Moores Creek National Battlefield
Currie, North Carolina
On February 27, 1776, in the pre-dawn hours, one thousand Patriots,
under the commands of Colonel Richard Caswell and Colonel Alexander Lillington,
met a Loyalist force of one thousand, six hundred men, under the commands of British
Brigadier General Donald MacDonald and Lieutenant Colonel Donald McLeod at the
bridge over Moores Creek, twenty miles northwest of Wilmington, North Carolina.
The bridge was the final opportunity for the Patriots to halt the Loyalist advance
to Wilmington where they were to join with the British troops which were soon to
arrive. With the combined British Regulars and Carolina Loyalists, North Carolina's
Royal Governor, Josiah Martin, planned to re-take the rebellious colony.
Just before dawn, these forces met in a brief, but decisive, battle.
Captain John Campbell's Scottish Highlanders were sent on a broadsword charge across
the remains of the bridge, which had been stripped of its planks by the Patriots.
The Highlanders charged to the sounds of bagpipes, drums, and the cry of…
“King George and Broadswords!”
— Loyalist Battle Cry
Patriot forces countered the attack with musket and cannon fire.
When the battle was over, some thirty Loyalists lay dead while forty were wounded.
The Patriot forces suffered only two casualties, one which resulted in the only
Patriot death, that of John Grady.
With the Loyalist militia halted at the Moores Creek bridge, British
naval and land forces, commanded by Sir Henry Clinton, Sir Peter Parker, and Lord
Charles Cornwallis, left the North Carolina coast. Sailing south, in an attempt
to capture Charleston, they were turned back at the entrance to the city's harbor
by Patriot militia on Sullivan's Island. Withdrawing to New York, the British left
the southern colonies undisturbed for four years, allowing the southern forces
to join their brothers-in-arms to fight the enemy troops in the north.

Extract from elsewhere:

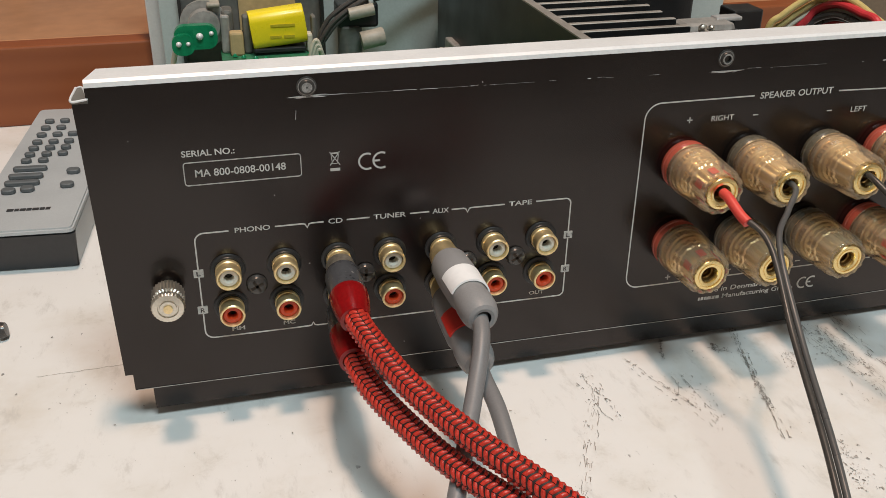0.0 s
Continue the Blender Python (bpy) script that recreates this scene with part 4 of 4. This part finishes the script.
def grey_lead(x, z, end, band, points):
    t = thing("audio_lead", (0, 0, 0), f"grey audio lead with a soft plug and a {band} band", "audio cable", "grey audio leads at the AUX jacks")
    p0 = Vector((x, -0.0088, z))
    ax = Vector(end) - p0
    at = along(p0, ax)
    length = ax.length
    part("plug_collar", lathe(((0.0045, -0.004), (0.0051, -0.0038), (0.0054, -0.001), (0.0054, 0.0045), (0.0047, 0.005)), 28, at), GOLDPALE, t, "gold-plated plug collar", True)
    part("plug_body", lathe(((0.0045, 0.0026), (0.0060, 0.0028), (0.0067, 0.0045), (0.0070, length * 0.30), (0.0068, length * 0.62), (0.0061, length * 0.68), (0.0060, length * 0.72), (0.0063, length * 0.78), (0.0062, length * 0.90), (0.0057, length * 0.96), (0.0048, length * 1.005), (0.0036, length * 1.02), (0.0026, length * 1.015)), 36, at), GREYPLUG, t, "soft grey plug body", True)
    bm = lathe(((0.00690, length * 0.415), (0.00714, length * 0.42), (0.00694, length * 0.68), (0.00640, length * 0.685)), 72, at)
    up = at.to_3x3().inverted() @ Vector((0.35, 0, 1))
    gone = [v for v in bm.verts if (lambda q: Vector((q.x, q.y)).normalized().dot(Vector((up.x, up.y)).normalized()))(at.inverted() @ v.co) < -0.05]
    if band == "red":
        side = at.to_3x3().inverted() @ Vector((0.82, 0, 0.57))
        gone += [v for v in bm.verts if v not in gone and (lambda q: Vector((q.x, q.y)).normalized().dot(Vector((side.x, side.y)).normalized()))(at.inverted() @ v.co) > 0.975]
    bmesh.ops.delete(bm, geom=gone, context="VERTS")
    part("marking_band", bm, WHITEBAND if band == "white" else REDBAND, t, f"{band} marking band", True)
    line = [Vector(end) - ax.normalized() * 0.004] + [Vector(p) for p in drape(points, 0.0029)]
    part("cable", tube(line, 0.0027, 60, 16), GREYCABLE, t, "grey round cable", True)
    return t


grey_lead(-0.1046, 0.0582, (-0.1036, -0.0500, 0.0586), "white", [(-0.1060, -0.0570, 0.0552), (-0.1124, -0.0714, 0.0461), (-0.1254, -0.0990, 0.0327), (-0.138, -0.126, 0.0185), (-0.150, -0.158, 0.0060), (-0.158, -0.20, 0.0033), (-0.165, -0.32, 0.0033)])
grey_lead(-0.1042, 0.0440, (-0.1046, -0.0508, 0.0416), "red", [(-0.1052, -0.0590, 0.0412), (-0.1054, -0.0760, 0.0396), (-0.1073, -0.1023, 0.0312), (-0.112, -0.130, 0.0180), (-0.117, -0.158, 0.0060), (-0.122, -0.20, 0.0033), (-0.13, -0.32, 0.0033)])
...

Efforts to preserve the battlefield date to 1856 when James Banks,
Esq., of Cumberland County, wrote articles for the February 4 and 7 editions of
the Fayetteville Observer Semi
Weekly in which he called attention to the battle and its neglect by history.
While a good beginning was made to preserve the battlefield and erect monuments,
the efforts were interrupted by the War of Southern Independence.
Not until 1876, with the citizens of the country experiencing "Centennial
Fever," were any further efforts made to observe the battle or preserve the battlefield.
Land was purchased in 1898, by act of the North Carolina General Assembly, and,
in 1899, the Moore's Creek Monumental Association, today known as the Moore's Creek
Battleground Association, was incorporated.
Since 1899 the association has overseen the purchase of additional
land and the erection of several monuments for what was originally a state owned
commemorative and recreational site. In 1926 the state of North Carolina conveyed
the property to the United States War Department and it became the Moores Creek
National Military Park. The park was later transferred to the Department of the
Interior as a part of the National Park System.
Today, Moores Creek National Battlefield, which was placed on the
National Register of Historic Places in 1977, is preserved for not only North Carolinians,
but for all Americans as one of the places which led to our nation's independence.